November 25, 2024

Why Is There a Blue Crab Shortage in Maryland?

“We send our kids to school, we send them to college,” he said. “A person doesn’t go to high school, grade school or community college for some type of fishing and become a waterman. You don’t have your kids educated to pick crabs.” Seasonal workers, he said, have traditionally filled a critical labor gap.

Heather Mizeur, a Democrat running for Congress from a district on Maryland’s Eastern Shore, said the Biden administration can help address the labor shortage by authorizing more of the temporary visas. “The seafood industry out here on the shore desperately needs a reliable work force to process the crabs that our watermen harvest,” Ms. Mizeur said in an email.
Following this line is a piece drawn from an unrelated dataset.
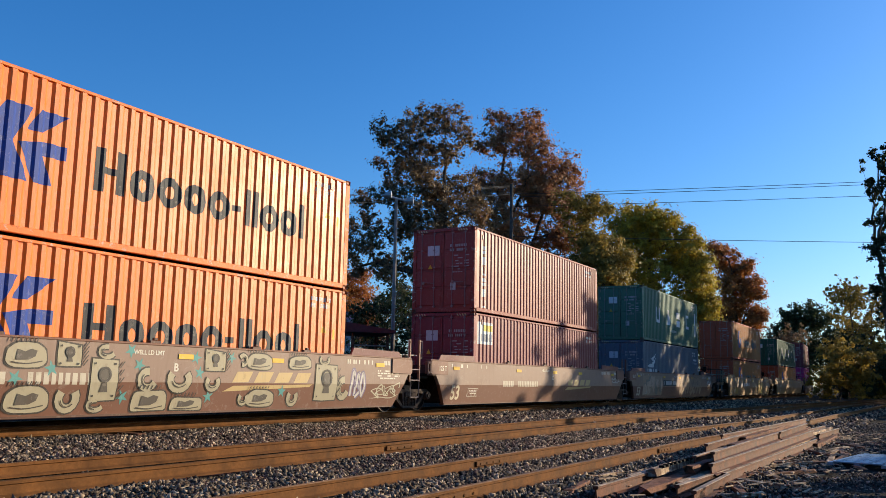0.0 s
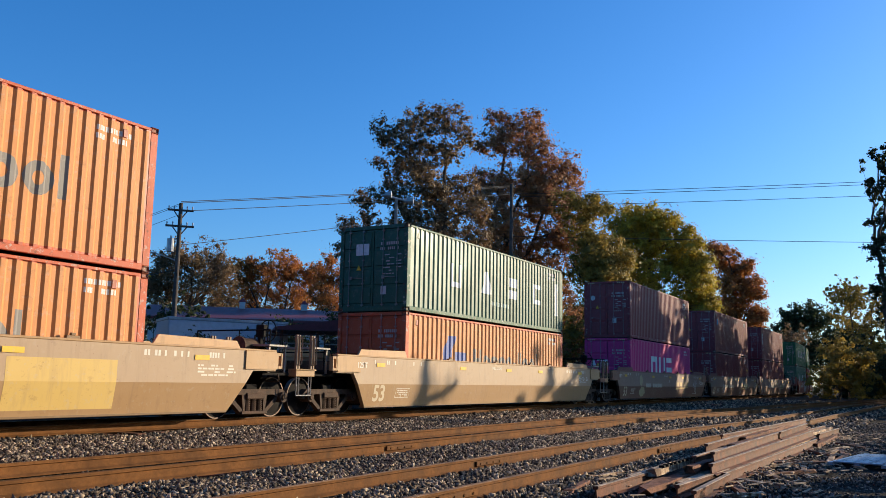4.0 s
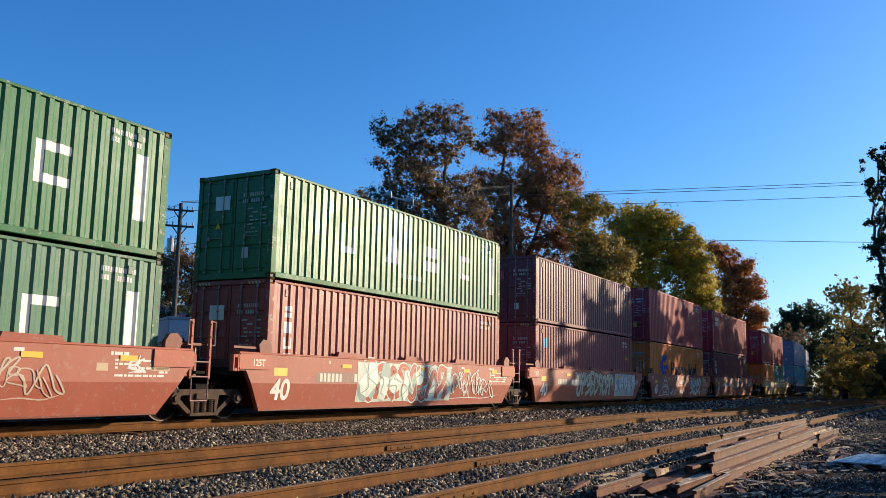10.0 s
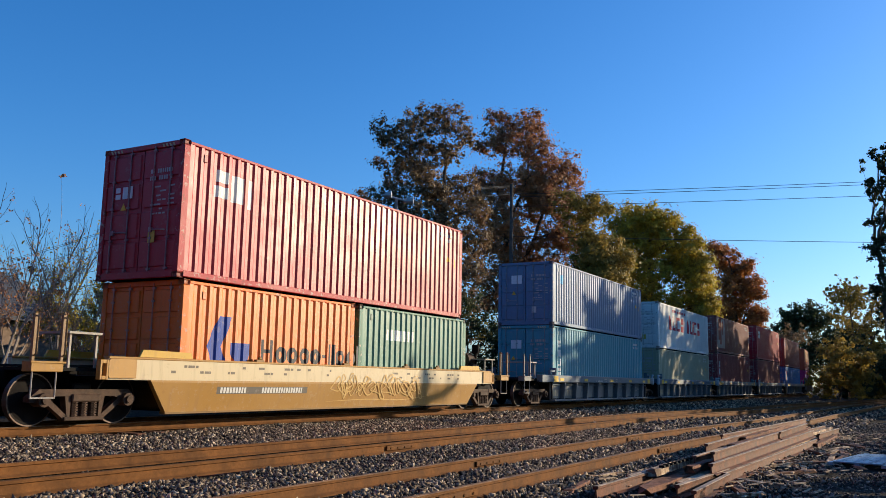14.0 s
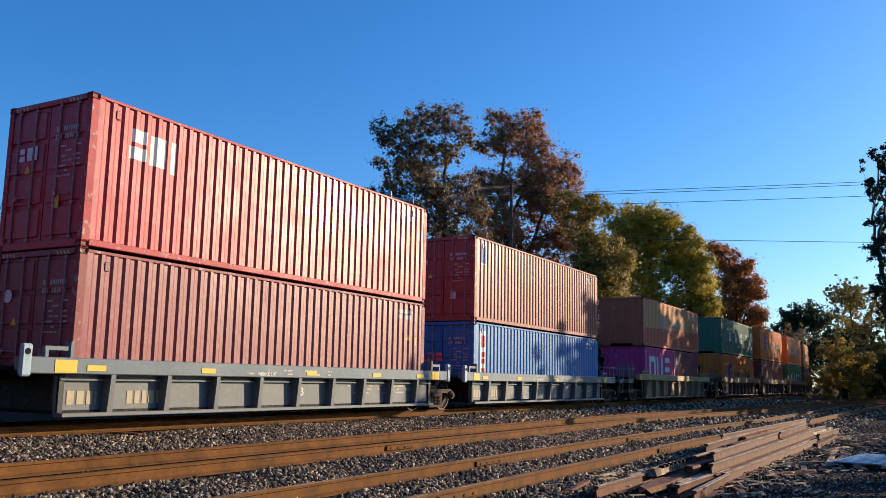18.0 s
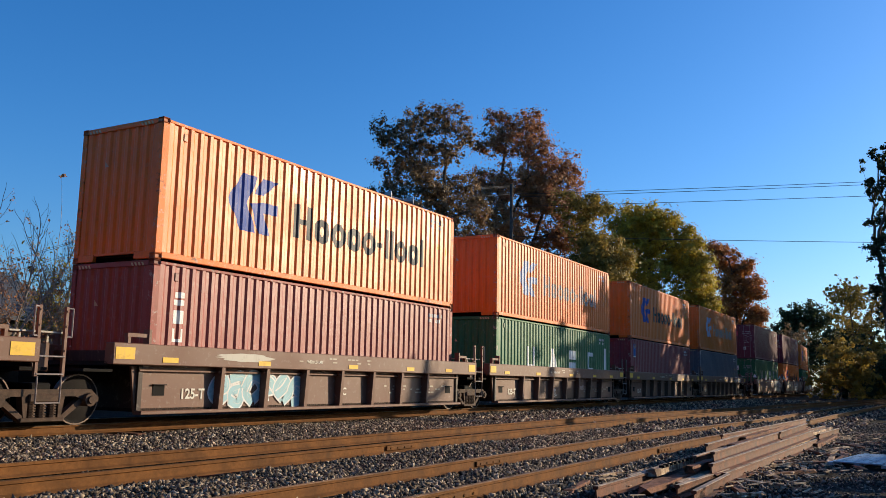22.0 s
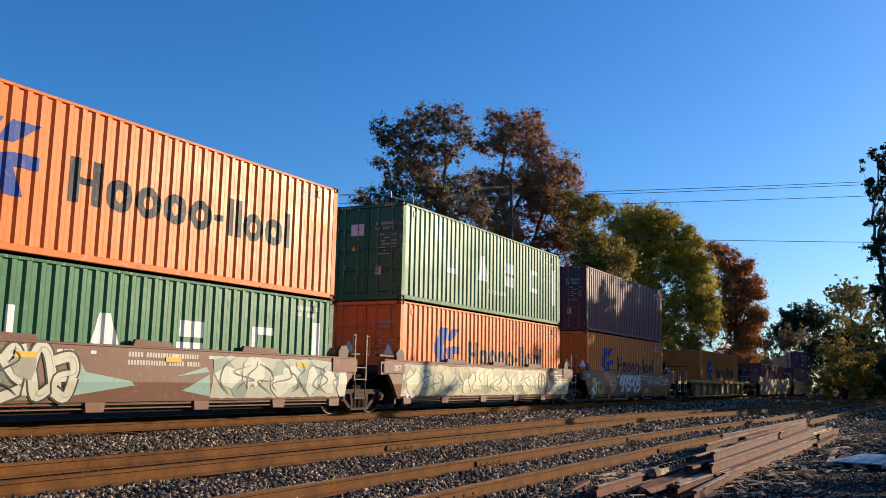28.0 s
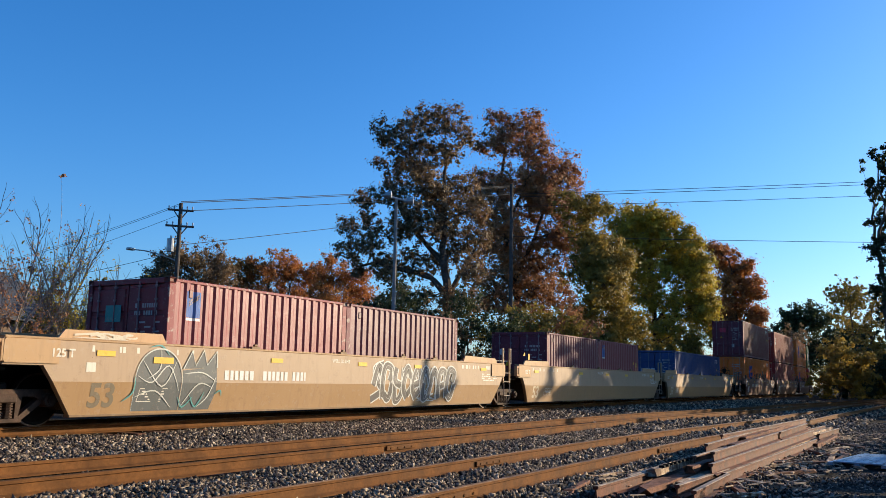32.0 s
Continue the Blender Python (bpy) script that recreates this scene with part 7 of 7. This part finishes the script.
for px_, py_, h_, words_ in ((58.0, 27.1, 16.2, "tall wooden utility pole hidden among the trees"), (78.0, 1.8, 18.4, "tall wooden utility pole near the tracks")):
    far_pole = tagged(new("utility_pole"), words_, "utility pole")
    far_pole.location = (px_, py_, ground_z(py_) - 0.1)
    bm_ = bmesh.new()
    rod(bm_, (0, 0, 0), (0, 0, h_), 0.17, 12, 0.12)
    place("pole", mesh_of(bm_, "pole", POLE), far_pole)


# ---- buildings behind the tracks ----
def long_building():
    root = tagged(new("long_building"), "low pale building with a dark red roof and small cupolas", "building")
    a, b = Vector((38.6, 43.4, 0)), Vector((47.5, 34.0, 0))
    d = (b - a).normalized()
    nrm = Vector((-d.y, d.x, 0))
    if nrm.dot(a) < 0:
        nrm = -nrm
    L = (b - a).length
    m = Matrix((( d.x, nrm.x, 0, a.x), (d.y, nrm.y, 0, a.y), (0, 0, 1, ground_z(40)), (0, 0, 0, 1)))
    root.matrix_basis = m
    bm = bmesh.new()
    box(bm, 0, L, 0, 8, 0, 4.9)
    wall = place("wall", mesh_of(bm, "wall", SIDING), root)
    bm = bmesh.new()
    prism(bm, [(-0.4, 0), (8.4, 0), (8.4, 0.15), (4.0, 1.2), (-0.4, 0.15)], -0.4, L + 0.4)
    bmesh.ops.rotate(bm, verts=bm.verts, cent=(0, 0, 0), matrix=Matrix.Rotation(math.pi / 2, 3, "Z"))
    bmesh.ops.scale(bm, verts=bm.verts, vec=(-1, 1, 1))
    bmesh.ops.translate(bm, verts=bm.verts, vec=(0, 0, 4.9))
    roof = place("roof", mesh_of(bm, "roof", REDROOF), root)
    for f in (0.45, 0.78):
        bm = bmesh.new()
        box(bm, L * f - 0.2, L * f + 0.2, 3.6, 4.2, 6.0, 6.45)
        place("cupola", mesh_of(bm, "cupola", SIDING), roof)
        bm = bmesh.new()
        bmesh.ops.create_cone(bm, segments=4, radius1=0.42, radius2=0.0, depth=0.35, matrix=Matrix.Translation((L * f, 3.9, 6.62)) @ Matrix.Rotation(math.pi / 4, 4, "Z"))
        place("cupola_roof", mesh_of(bm, "cupola_roof", REDROOF), roof)
    for i in range(5):
        bm = bmesh.new()
        x = 1.2 + i * (L - 2.4) / 4
        box(bm, x - 0.55, x + 0.55, -0.03, 0.02, 2.4, 3.9)
        w = place("window", mesh_of(bm, "window", GLASS), root)
        bm = bmesh.new()
        box(bm, x - 0.63, x + 0.63, -0.06, -0.032, 2.28, 2.4)
        box(bm, x - 0.63, x + 0.63, -0.06, -0.032, 3.9, 4.0)
        place("window_frame", mesh_of(bm, "window_frame", SIDING), w)


long_building()


def house():
    root = tagged(new("house"), "low house with a dark hipped shingle roof behind bushes", "house")
    root.matrix_basis = pose(29.2, 37.0, ground_z(40), 0, 0, 0)
    bm = bmesh.new()
    box(bm, -16.0, -0.7, 0.7, 11.3, 0, 3.72)
    place("wall", mesh_of(bm, "wall", BRICKWORK), root)
    eaves = [(-16.8, 0, 3.95), (0, 0, 3.95), (0, 12, 3.95), (-16.8, 12, 3.95)]
    ridge = [(-12.6, 6, 7.35), (-3.15, 6, 7.35)]
    bm = bmesh.new()
    low = [bm.verts.new((x, y, z - 0.2)) for x, y, z in eaves]
    top = [bm.verts.new(p) for p in eaves + ridge]
    for f in ((0, 1, 5, 4), (1, 2, 5), (2, 3, 4, 5), (3, 0, 4)):
        bm.faces.new([top[k] for k in f])
    for k in range(4):
        bm.faces.new((low[k], low[(k + 1) % 4], top[(k + 1) % 4], top[k]))
    bm.faces.new(low[::-1])
    place("roof", mesh_of(bm, "roof", SHINGLE), root)
    course = mesh_of(new_course(), "shingle_course", SHINGLE)
    rise = math.atan2(3.4, 6.0)
    for i in range(1, 22):
        f = i / 22.0
        x0, x1 = -16.8 + 4.2 * f, -3.15 * f
        m = Matrix.Translation(((x0 + x1) / 2, 6 * f, 3.95 + 3.4 * f)) @ Matrix.Rotation(rise, 4, "X") @ Matrix.Diagonal(((x1 - x0) / 2 - 0.05, 1, 1, 1))
        place("shingle_course", course, root, None, m)
    for x in (-9.0, -4.5):
        bm = bmesh.new()
        box(bm, x - 0.6, x + 0.6, 0.66, 0.72, 1.2, 2.6)
        w = place("window", mesh_of(bm, "window", GLASS), root)
        bm = bmesh.new()
        for k in (-0.63, 0.0, 0.63):
            box(bm, x + k - 0.04, x + k + 0.04, 0.62, 0.66, 1.14, 2.66)
        box(bm, x - 0.67, x + 0.67, 0.60, 0.70, 1.08, 1.14)
        place("frame", mesh_of(bm, "frame", GALV), w)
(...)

While crabbers in the upper Chesapeake Bay, near Baltimore, are having better luck with their supply this year, Mr. Brown said that fishing on the Potomac River hasn’t yielded much crab. Blue catfish have become an invasive species in Chesapeake Bay, feeding on crab.

“It really just seems to be the perfect storm,” said Mr. Mills, of True Chesapeake Oyster Company.
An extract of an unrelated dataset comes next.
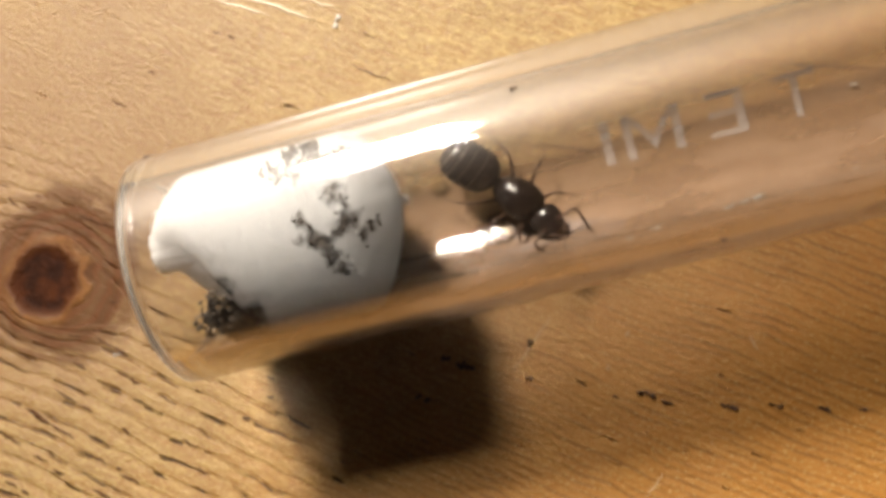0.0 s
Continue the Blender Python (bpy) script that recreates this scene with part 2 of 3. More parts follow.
def plug_point(x, deg):
    """A point of the plug's skin at x mm along the tube and an angle round it (90 is up)."""
    a = math.radians(deg)
    gap = max(0.0, math.cos(a - math.radians(158))) ** 1.5       # the mouth end is torn back on one side
    d0, d1 = max(0.0, x - X0 - 4.0 * gap), max(0.0, X1 - x)
    k0, k1 = min(1.0, d0 / (6.8 + 3.6 * min(0.0, math.sin(a)) - 3.6 * max(0.0, math.cos(a - math.radians(148))) ** 2)), min(1.0, d1 / 4.2)
    k0 = max(k0, 0.04)
    r = 6.4 * (1 - (1 - k0) ** 2.0) ** 0.62 * (1 - (1 - k1) ** 1.8) ** 0.66
    cy = 0.8 * (1 - k0) ** 1.5 + 0.5 * (1 - k1) ** 1.2
    cz = 2.6 * (1 - k0) ** 1.5 + 0.6 * (1 - k1) ** 1.2
    w = noise.noise(Vector((x * 0.3, 2.0 * math.cos(a), 2.0 * math.sin(a)))) * 0.5 + noise.noise(Vector((x * 1.0, 5 * math.cos(a), 5 * math.sin(a) + 9))) * 0.2
    r *= 1 + 0.09 * w * (1.0 - 0.6 * k0 * k1)
    # tufts and pressed folds
    r += 0.22 * noise.noise(Vector((x * 0.55, 3.0 * math.cos(a) + 4, 3.0 * math.sin(a)))) * (1.3 - min(k0, k1))
    y, z = cy + r * math.cos(a), cz + r * math.sin(a)
    fine = noise.noise(Vector((x * 1.6, 9 * math.cos(a) + 5, 9 * math.sin(a)))) + 0.6 * noise.noise(Vector((x * 3.4, 21 * math.cos(a), 21 * math.sin(a) + 3)))
    q, most = math.hypot(y, z), 6.2 - 0.16 * abs(w) - 0.30 * abs(fine)
    if q > most:
        y, z = y * most / q, z * most / q
    lean = min(1.0, max(0.0, (x - 9.0) / 9.0))                    # the inner end leans over
    return Vector((x + lean * (0.18 * z - 0.75), y, RO + z))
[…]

In Baltimore, the restaurateur John Minadakis said that the smell of steamed crabs usually fills the air in summer, and that the price hike is hindering restaurants as they try to come back.

“It’s hurting us at a terrible time,” he said. “The summertime is crab season in Baltimore. There’s nothing like it, sitting outside with your friends cracking crab and drinking local beers. It’s a Maryland pastime.”
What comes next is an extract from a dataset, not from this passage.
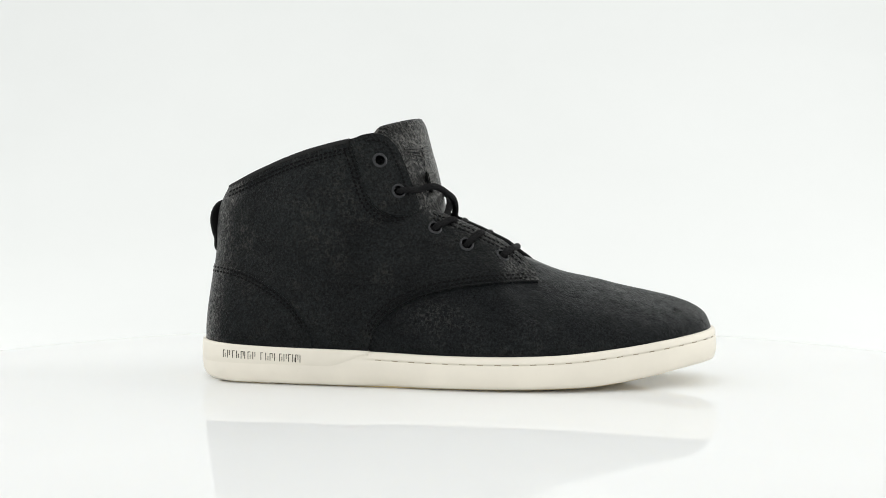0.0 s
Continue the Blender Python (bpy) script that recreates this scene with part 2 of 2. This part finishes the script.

Mr. Minadakis, an owner of Jimmy’s Famous Seafood, said he had to raise the price of his crab cakes and lower the price of drinks to offset the increased costs for his blue-collar customers who buy them together.

“The one option that’s never came to my mind is changing the recipe, because my father created the recipe 47 years ago,” he said. “When you think Jimmy’s, you think crab cakes.”